I checked with several PCA staffers who work in this area and none was familiar with the proposal or the process. As of this writing, the company proposing the ash processing, Lab USA, has not returned a call and there is little solid information on its website. (Concrete and asphalt crushing is also proposed at the same location.)
City officials plan a joint meeting of the Planning and Sustainability commissions April 19, at which, it appears, they plan to bully the two bodies into approving the scheme.
I’m pleased that some Red Wing residents are concerned about this unwise proposal. The concerns so far are of the “not in my backyard” nature, but there’s a deeper need for a broader look at the unwise policies that get us to this point. All jurisdictions should be investing in more recycling (“Zero Waste”) and phasing out incineration. Efforts of Xcel, Washington and Ramsey counties, Goodhue County and the city to increase garbage burning in our city should be stopped. If they are not, we will be breathing more lead, mercury, NOx, arsenic and other health-damaging emissions. Garbage incinerator emissions, like the ash, are nasty.
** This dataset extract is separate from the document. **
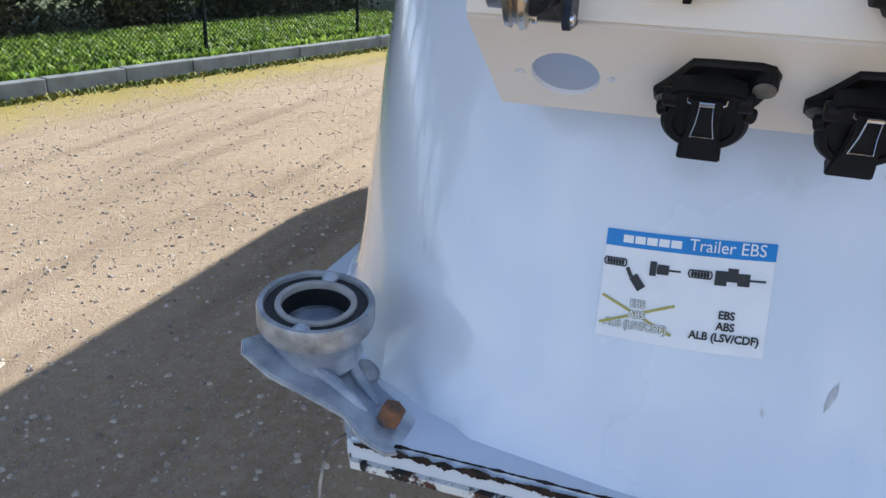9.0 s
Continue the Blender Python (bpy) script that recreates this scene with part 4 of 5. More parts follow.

Earth Week approaches and the city is planning a celebration of it — paid for by Xcel. The real need is for less self-congratulatory rhetoric and better decision-making by a new and different crop of public officials.
Alan Muller
Red Wing
This is a statewide issue: The Minnesota Pollution Promotion Agency (as I once heard Mark Dayton label it) is getting ready to feed the Legislature two new loads of garbage incineration promotion bullcrap:
A “Solid Waste Policy Report” and a “Metro Solid Waste Plan.”
It appears to me that the Legislature is sadly uninterested in other points of view, or in getting Minnesota waste management policies back on a more reasonable path.
I have heard, but have not confirmed, that a similar ash-mining scheme is being cooked up by the .Pope/Douglas Solid Waste Management partnership.